* _REQUIREMENTS_: Produce an exact copy of all the records.

* _EXERCISE MATERIAL_:
◆ ◆ ◆ ◆ ◆

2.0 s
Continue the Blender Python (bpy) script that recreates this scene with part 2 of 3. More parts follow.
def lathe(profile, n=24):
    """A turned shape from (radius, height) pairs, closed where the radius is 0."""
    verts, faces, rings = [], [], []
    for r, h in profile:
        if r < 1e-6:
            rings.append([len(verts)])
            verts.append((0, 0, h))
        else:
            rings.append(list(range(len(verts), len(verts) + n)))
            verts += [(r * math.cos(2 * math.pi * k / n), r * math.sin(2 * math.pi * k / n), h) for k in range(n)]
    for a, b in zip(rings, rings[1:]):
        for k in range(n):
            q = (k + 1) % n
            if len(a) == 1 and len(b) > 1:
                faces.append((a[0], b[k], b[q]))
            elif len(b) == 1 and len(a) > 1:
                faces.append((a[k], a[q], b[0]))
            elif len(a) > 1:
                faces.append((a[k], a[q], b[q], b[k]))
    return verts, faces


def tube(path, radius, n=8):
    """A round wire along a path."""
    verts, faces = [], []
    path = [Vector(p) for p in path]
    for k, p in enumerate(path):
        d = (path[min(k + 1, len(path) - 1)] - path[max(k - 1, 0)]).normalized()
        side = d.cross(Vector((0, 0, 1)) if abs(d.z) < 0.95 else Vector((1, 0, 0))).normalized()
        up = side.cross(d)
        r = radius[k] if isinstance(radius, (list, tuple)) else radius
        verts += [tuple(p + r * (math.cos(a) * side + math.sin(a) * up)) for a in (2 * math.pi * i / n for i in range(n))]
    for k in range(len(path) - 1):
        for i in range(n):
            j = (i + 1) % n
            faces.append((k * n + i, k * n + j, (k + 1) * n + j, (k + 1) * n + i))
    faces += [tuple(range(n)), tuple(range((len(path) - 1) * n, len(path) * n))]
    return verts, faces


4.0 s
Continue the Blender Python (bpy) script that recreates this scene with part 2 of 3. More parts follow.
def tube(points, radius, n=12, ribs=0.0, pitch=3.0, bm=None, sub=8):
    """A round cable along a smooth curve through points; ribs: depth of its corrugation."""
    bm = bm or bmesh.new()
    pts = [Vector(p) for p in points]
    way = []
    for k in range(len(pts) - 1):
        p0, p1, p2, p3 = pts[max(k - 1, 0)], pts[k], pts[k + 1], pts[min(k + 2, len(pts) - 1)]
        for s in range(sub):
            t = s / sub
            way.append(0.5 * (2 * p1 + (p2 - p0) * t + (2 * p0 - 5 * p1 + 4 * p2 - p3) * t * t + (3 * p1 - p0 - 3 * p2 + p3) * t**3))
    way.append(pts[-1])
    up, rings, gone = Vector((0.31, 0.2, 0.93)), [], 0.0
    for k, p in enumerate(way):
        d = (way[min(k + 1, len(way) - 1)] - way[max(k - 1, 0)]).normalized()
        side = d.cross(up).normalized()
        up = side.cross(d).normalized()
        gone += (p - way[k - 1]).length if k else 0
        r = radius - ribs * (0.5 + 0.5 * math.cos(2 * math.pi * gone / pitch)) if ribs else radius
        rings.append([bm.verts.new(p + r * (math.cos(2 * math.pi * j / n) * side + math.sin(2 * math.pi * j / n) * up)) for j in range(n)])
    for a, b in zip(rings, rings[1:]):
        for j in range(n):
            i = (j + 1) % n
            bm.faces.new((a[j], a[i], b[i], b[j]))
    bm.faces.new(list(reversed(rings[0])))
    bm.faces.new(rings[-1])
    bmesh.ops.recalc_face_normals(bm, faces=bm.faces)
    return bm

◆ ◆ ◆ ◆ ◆

* _RESPONSE TO THE TASK_:
2.0 s
Continue the Blender Python (bpy) script that recreates this scene with part 2 of 3. More parts follow.
def lathe(profile, n=24):
    """A turned shape from (radius, height) pairs, closed where the radius is 0."""
    verts, faces, rings = [], [], []
    for r, h in profile:
        if r < 1e-6:
            rings.append([len(verts)])
            verts.append((0, 0, h))
        else:
            rings.append(list(range(len(verts), len(verts) + n)))
            verts += [(r * math.cos(2 * math.pi * k / n), r * math.sin(2 * math.pi * k / n), h) for k in range(n)]
    for a, b in zip(rings, rings[1:]):
        for k in range(n):
            q = (k + 1) % n
            if len(a) == 1 and len(b) > 1:
                faces.append((a[0], b[k], b[q]))
            elif len(b) == 1 and len(a) > 1:
                faces.append((a[k], a[q], b[0]))
            elif len(a) > 1:
                faces.append((a[k], a[q], b[q], b[k]))
    return verts, faces


def tube(path, radius, n=8):
    """A round wire along a path."""
    verts, faces = [], []
    path = [Vector(p) for p in path]
    for k, p in enumerate(path):
        d = (path[min(k + 1, len(path) - 1)] - path[max(k - 1, 0)]).normalized()
        side = d.cross(Vector((0, 0, 1)) if abs(d.z) < 0.95 else Vector((1, 0, 0))).normalized()
        up = side.cross(d)
        r = radius[k] if isinstance(radius, (list, tuple)) else radius
        verts += [tuple(p + r * (math.cos(a) * side + math.sin(a) * up)) for a in (2 * math.pi * i / n for i in range(n))]
    for k in range(len(path) - 1):
        for i in range(n):
            j = (i + 1) % n
            faces.append((k * n + i, k * n + j, (k + 1) * n + j, (k + 1) * n + i))
    faces += [tuple(range(n)), tuple(range((len(path) - 1) * n, len(path) * n))]
    return verts, faces


4.0 s
Continue the Blender Python (bpy) script that recreates this scene with part 2 of 3. More parts follow.
def tube(points, radius, n=12, ribs=0.0, pitch=3.0, bm=None, sub=8):
    """A round cable along a smooth curve through points; ribs: depth of its corrugation."""
    bm = bm or bmesh.new()
    pts = [Vector(p) for p in points]
    way = []
    for k in range(len(pts) - 1):
        p0, p1, p2, p3 = pts[max(k - 1, 0)], pts[k], pts[k + 1], pts[min(k + 2, len(pts) - 1)]
        for s in range(sub):
            t = s / sub
            way.append(0.5 * (2 * p1 + (p2 - p0) * t + (2 * p0 - 5 * p1 + 4 * p2 - p3) * t * t + (3 * p1 - p0 - 3 * p2 + p3) * t**3))
    way.append(pts[-1])
    up, rings, gone = Vector((0.31, 0.2, 0.93)), [], 0.0
    for k, p in enumerate(way):
        d = (way[min(k + 1, len(way) - 1)] - way[max(k - 1, 0)]).normalized()
        side = d.cross(up).normalized()
        up = side.cross(d).normalized()
        gone += (p - way[k - 1]).length if k else 0
        r = radius - ribs * (0.5 + 0.5 * math.cos(2 * math.pi * gone / pitch)) if ribs else radius
        rings.append([bm.verts.new(p + r * (math.cos(2 * math.pi * j / n) * side + math.sin(2 * math.pi * j / n) * up)) for j in range(n)])
    for a, b in zip(rings, rings[1:]):
        for j in range(n):
            i = (j + 1) % n
            bm.faces.new((a[j], a[i], b[i], b[j]))
    bm.faces.new(list(reversed(rings[0])))
    bm.faces.new(rings[-1])
    bmesh.ops.recalc_face_normals(bm, faces=bm.faces)
    return bm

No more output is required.